Provided material:
[Start]
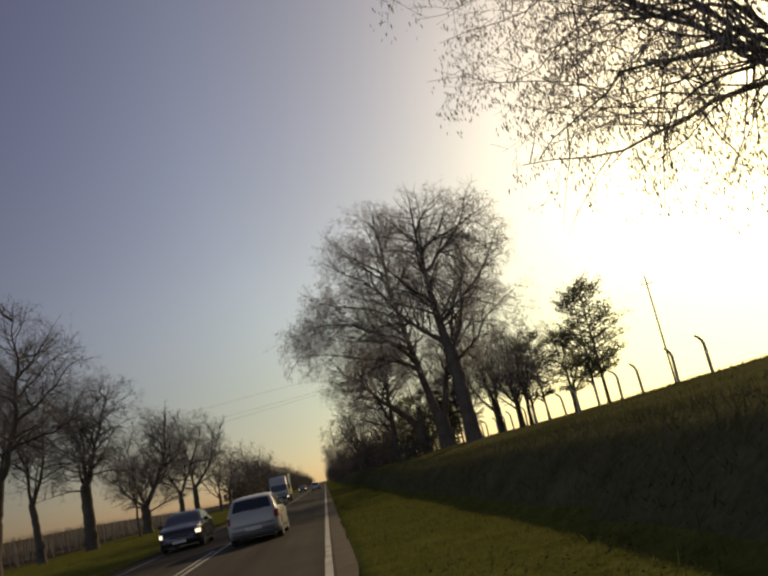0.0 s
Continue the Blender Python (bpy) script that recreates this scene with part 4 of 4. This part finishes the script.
def truck(m):
    root = empty("truck", m, "white cab truck with beige and blue tarpaulin body", "truck")
    # local: front at y = 0, going towards -y is forward; body runs to y = 8
    X0, X1 = -1.13, 1.13
    cab = []
    for z, yf, yb, hw in ((0.55, 0.10, 1.75, 1.02), (0.62, 0.04, 1.78, 1.05), (1.2, 0.0, 1.8, 1.06), (1.32, 0.02, 1.8, 1.06), (2.08, 0.26, 1.78, 0.98), (2.2, 0.38, 1.74, 0.93), (2.24, 0.55, 1.6, 0.8)):
        cab.append([(-hw * 0.93, yf, z), (hw * 0.93, yf, z), (hw, yf + 0.14, z), (hw, yb, z), (-hw, yb, z), (-hw, yf + 0.14, z)])
    cab_ob = part("cab", loft_bm(cab, close=True), M_CAB, root, smooth=True)
    rounded(cab_ob, 0.05)
    panel(root, "windscreen", [(-0.98, 0.02, 1.32), (0.98, 0.02, 1.32), (0.91, 0.26, 2.08), (-0.91, 0.26, 2.08)], 0.05, 0.03, M_GLASS)
    for k, z in enumerate((0.84, 0.92, 1.0)):
        part("grille_bar", box_bm(-0.75, 0.75, -0.02, 0.06, z, z + 0.045, 0.01), M_BLACK, root)
    part("front_panel", box_bm(-1.0, 1.0, -0.012, 0.06, 1.1, 1.28, 0.02), M_CAB, root)
    for x in (-0.38, 0.12):
        part("wiper", box_bm(x - 0.1, x + 0.45, -0.05, -0.02, 1.33, 1.355, 0.005), M_BLACK, root)
    part("front_bumper", box_bm(-1.08, 1.08, -0.06, 0.5, 0.36, 0.74, 0.06), M_BLACK, root)
    part("number_plate", box_bm(-0.26, 0.26, -0.075, -0.055, 0.42, 0.53, 0.004), M_WHITEPOST, root)
    for s in (-1, 1):
        part("headlight", box_bm(min(s * 0.78, s * 1.02), max(s * 0.78, s * 1.02), -0.075, 0.05, 0.55, 0.69, 0.02), M_LAMP, root, "lit headlight")
        part("mirror", box_bm(min(s * 1.12, s * 1.3), max(s * 1.12, s * 1.3), 0.2, 0.3, 1.45, 1.95, 0.03), M_BLACK, root)
        part("mirror_arm", box_bm(min(s * 0.98, s * 1.16), max(s * 0.98, s * 1.16), 0.26, 0.29, 1.92, 1.95), M_BLACK, root)
        part("door_seam", box_bm(min(s * 1.058, s * 1.066), max(s * 1.058, s * 1.066), 1.42, 1.44, 0.7, 2.05), M_BLACK, root)
        part("door_handle", box_bm(min(s * 1.05, s * 1.09), max(s * 1.05, s * 1.09), 1.15, 1.3, 1.12, 1.17, 0.01), M_BLACK, root)
        panel(root, "side_window", [(s * 1.06, 0.34, 1.36), (s * 1.06, 1.36, 1.36), (s * 0.99, 1.36, 2.03), (s * 0.99, 0.52, 2.03)], 0.03, 0.025, M_GLASS)
        part("mudguard", box_bm(min(s * 0.8, s * 1.09), max(s * 0.8, s * 1.09), 0.62, 1.72, 0.56, 0.86, 0.05), M_CAB, root)
    # wind deflector on the cab roof
    secs = []
    for z, yf, hw in ((2.22, 0.42, 0.95), (2.5, 0.72, 0.96), (2.85, 1.3, 0.94), (2.98, 1.62, 0.9)):
        secs.append([(-hw * 0.86, yf, z), (hw * 0.86, yf, z), (hw, yf + 0.2, z), (hw, 1.78, z), (-hw, 1.78, z), (-hw, yf + 0.2, z)])
    rounded(part("wind_deflector", loft_bm(secs, close=True), M_CAB, root, smooth=True), 0.06)
    # body
    bm = bmesh.new()
    ny, nz = 40, 12
    for s in (-1, 1):
        g = [[bm.verts.new((s * tarp_x(1.95 + 6.05 * j / ny, 0.85 + 2.22 * i / nz), 1.95 + 6.05 * j / ny, 0.85 + 2.22 * i / nz)) for j in range(ny + 1)] for i in range(nz + 1)]
        for i in range(nz):
            for j in range(ny):
                bm.faces.new((g[i][j], g[i][j + 1], g[i + 1][j + 1], g[i + 1][j]))
    part("side_tarpaulin", bm, M_TARP, root, smooth=True)
    part("front_wall", box_bm(X0, X1, 1.9, 1.95, 0.85, 3.1, 0.01), M_TARPFRONT, root, "dark grey front of the body")
    part("rear_wall", box_bm(X0, X1, 7.99, 8.05, 0.85, 3.1, 0.01), M_TARPFRONT, root)
    secs = [[(x, y, 3.07 + 0.09 * (1 - (x / 1.14) ** 2) + 0.012 * math.sin(y * 4)) for x in (-1.14, -0.9, -0.5, 0, 0.5, 0.9, 1.14)] for y in np.linspace(1.9, 8.05, 30)]
    part("roof_tarpaulin", loft_bm(secs, caps=False), M_TARP, root, smooth=True)
    for s in (-1, 1):
        v, f = [], []
        tube(v, f, [Vector((s * 1.15, 1.9 + 0.41 * j, 3.06 + 0.008 * math.sin(j * 2.0))) for j in range(16)], [0.035] * 16, 6)
        mesh_ob("edge_piping", v, f, M_TARP, root)
        # blue printed field with a slanting front edge
        bm = bmesh.new()
        g = []
        for i in range(9):
            z = 1.72 + 1.2 * i / 8
            y0 = 4.25 - 0.75 * (i / 8) ** 0.8
            g.append([bm.verts.new((s * (tarp_x(y0 + (7.93 - y0) * j / 30, z) + 0.006), y0 + (7.93 - y0) * j / 30, z)) for j in range(31)])
        for i in range(8):
            for j in range(30):
                bm.faces.new((g[i][j], g[i][j + 1], g[i + 1][j + 1], g[i + 1][j]))
        part("blue_print", bm, M_BLUE, root, "faded blue printed field", smooth=True)
        for pts, w in (([(2.05, 2.75), (2.5, 2.6), (3.05, 2.1), (3.5, 1.2), (3.65, 0.95)], 0.035), ([(2.0, 2.45), (2.4, 2.1), (2.8, 1.5), (3.0, 1.0)], 0.03), ([(2.0, 1.75), (2.45, 1.3), (2.7, 0.95)], 0.028), ([(3.15, 1.6), (2.8, 1.2), (2.6, 0.98)], 0.025), ([(2.1, 2.95), (2.9, 2.75), (3.35, 2.3), (3.75, 1.75)], 0.02)):
            print_line(root, s, pts, w)
        part("print_patch", box_bm(min(s * 1.135, s * 1.152), max(s * 1.135, s * 1.152), 4.66, 4.86, 2.3, 2.58, 0.004), M_PALEPRINT, root, "pale worn print patch")
        part("side_rail", box_bm(min(s * 1.06, s * 1.15), max(s * 1.06, s * 1.15), 1.92, 8.04, 0.76, 0.86, 0.015), M_TARP, root)
        part("corner_post", box_bm(min(s * 1.08, s * 1.16), max(s * 1.08, s * 1.16), 7.96, 8.07, 0.8, 3.08, 0.015), M_STEEL, root)
        for j in range(34):
            y = 2.2 + 0.17 * j
            part("strap", box_bm(min(s * 1.14, s * 1.152), max(s * 1.14, s * 1.152), y - 0.008, y + 0.008, 0.92, 0.985), M_STUD, root)
    for x in (-0.4, 0.4):
        part("chassis_beam", box_bm(x - 0.05, x + 0.05, 0.6, 7.9, 0.55, 0.75), M_STEEL, root)
    part("underframe", box_bm(-1.0, 1.0, 2.0, 7.95, 0.68, 0.84), M_STEEL, root)
    part("fuel_tank", box_bm(0.55, 0.98, 2.5, 3.5, 0.36, 0.72, 0.06), M_STEEL, root)
    part("toolbox", box_bm(-0.98, -0.55, 2.4, 3.3, 0.36, 0.72, 0.03), M_STEEL, root)
    part("rear_underrun", box_bm(-1.0, 1.0, 7.8, 7.9, 0.38, 0.5, 0.02), M_STEEL, root)
    for s in (-1, 1):
        wheel(root, s * 0.93, 1.15, 0.41, 0.25, s, 8, M_STUD, True)
        wheel(root, s * 0.98, 5.75, 0.41, 0.24, s, 8, M_STUD, True)
        wheel(root, s * 0.7, 5.75, 0.41, 0.24, s, 8, M_STUD, True)
        part("mudflap", box_bm(min(s * 0.6, s * 1.08), max(s * 0.6, s * 1.08), 6.32, 6.36, 0.25, 0.72), M_BLACK, root)
        part("tail_light", box_bm(min(s * 0.75, s * 1.0), max(s * 0.75, s * 1.0), 8.0, 8.06, 0.62, 0.74, 0.01), M_TAIL, root, "red lens")
    return root


truck(pose(-5.1, 88.0, 0))


# ---- grass ----
def grass(name, count, x0, x1, y0, y1, h0, h1, material, label, seed, bias=1.0, edge=None):
    rng = np.random.default_rng(seed)
    xs = x0 + (x1 - x0) * rng.random(count)
    ys = y0 + (y1 - y0) * rng.random(count) ** bias
    keep = np.array([noise.noise((float(x) * 0.6, float(y) * 0.6, 11.0 + seed)) > -0.35 for x, y in zip(xs, ys)])
    xs, ys = xs[keep], ys[keep]
    n = len(xs)
    zs = np.array([land(float(x), float(y)) for x, y in zip(xs, ys)]) - 0.01
    a = rng.random(n) * 6.283
    h = h0 + (h1 - h0) * rng.random(n) ** 2
    w = 0.006 + 0.035 * h
    lean = rng.normal(0, 0.5, (n, 2)) * h[:, None]
    v = np.empty((n, 3, 3))
    v[:, 0] = np.stack([xs - np.cos(a) * w, ys - np.sin(a) * w, zs], 1)
    v[:, 1] = np.stack([xs + np.cos(a) * w, ys + np.sin(a) * w, zs], 1)
    v[:, 2] = np.stack([xs + lean[:, 0], ys + lean[:, 1], zs + h], 1)
    f = np.arange(3 * n).reshape(n, 3)
    ob = mesh_ob(name, v.reshape(-1, 3).tolist(), f.tolist(), material)
    return tagged(ob, label, "grass", kind="stuff")


grass("verge_grass", 46000, 0.42, 4.0, 2, 95, 0.025, 0.085, M_BLADE, "short green and yellowing grass on the verge", 21)
# slope weeds, their colour darkened to stand for the bank's shade
grass("bank_weeds", 26000, 3.9, 6.6, 2, 115, 0.06, 0.26, M_BLADE_SHADE, "rough weeds covering the bank, coloured darker for its shade", 22)
grass("bank_grass", 14000, 6.3, 9.5, 2, 115, 0.05, 0.18, M_BLADE_DRY, "rough dry grass on the bank top", 25)
grass("crest_grass", 12000, 9.5, 24, 15, 110, 0.08, 0.22, M_BLADE_DRY, "rough dry grass on the crest", 23)
grass("field_edge_grass", 30000, -27.5, -6.95, 22, 150, 0.06, 0.22, M_BLADE, "green grass between road and field", 24)


def litter(count, x0, x1, y0, y1, seed):
    """Dead leaves lying in drifts on the grass."""
    rng = random.Random(seed)
    v, f = [], []
    while len(f) < count:
        x, y = rng.uniform(x0, x1), y0 + (y1 - y0) * rng.random() ** 1.5
        if noise.noise((x * 0.5, y * 0.25, 31.0)) + rng.uniform(-0.3, 0.3) < 0.1:
            continue
        a, r = rng.uniform(0, 6.28), rng.uniform(0.015, 0.036)
        p = Vector((x, y, land(x, y) + rng.uniform(0.02, 0.06)))
        u = Vector((math.cos(a), math.sin(a), rng.gauss(0, 0.3))) * r
        w = Vector((-math.sin(a), math.cos(a), rng.gauss(0, 0.3))) * r * 0.55
        b = len(v)
        v += [p - u, p + w, p + u, p - w]
        f.append((b, b + 1, b + 2, b + 3))
    return tagged(mesh_ob("dead_leaves", v, f, M_LITTER), "brown dead leaves scattered on the verge grass", "leaf litter", kind="stuff")


litter(4000, 0.6, 6.0, 2, 80, 61)
grass("verge_tufts", 7000, 0.7, 3.9, 3, 90, 0.08, 0.2, M_BLADE, "uneven taller tufts in the verge grass", 27)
[End]
Work to complete:
Gather, from the listing above, every line carrying the word "with".

Exercise response:
Continue the Blender Python (bpy) script that recreates this scene with part 4 of 4. This part finishes the script.
    root = empty("truck", m, "white cab truck with beige and blue tarpaulin body", "truck")
        # blue printed field with a slanting front edge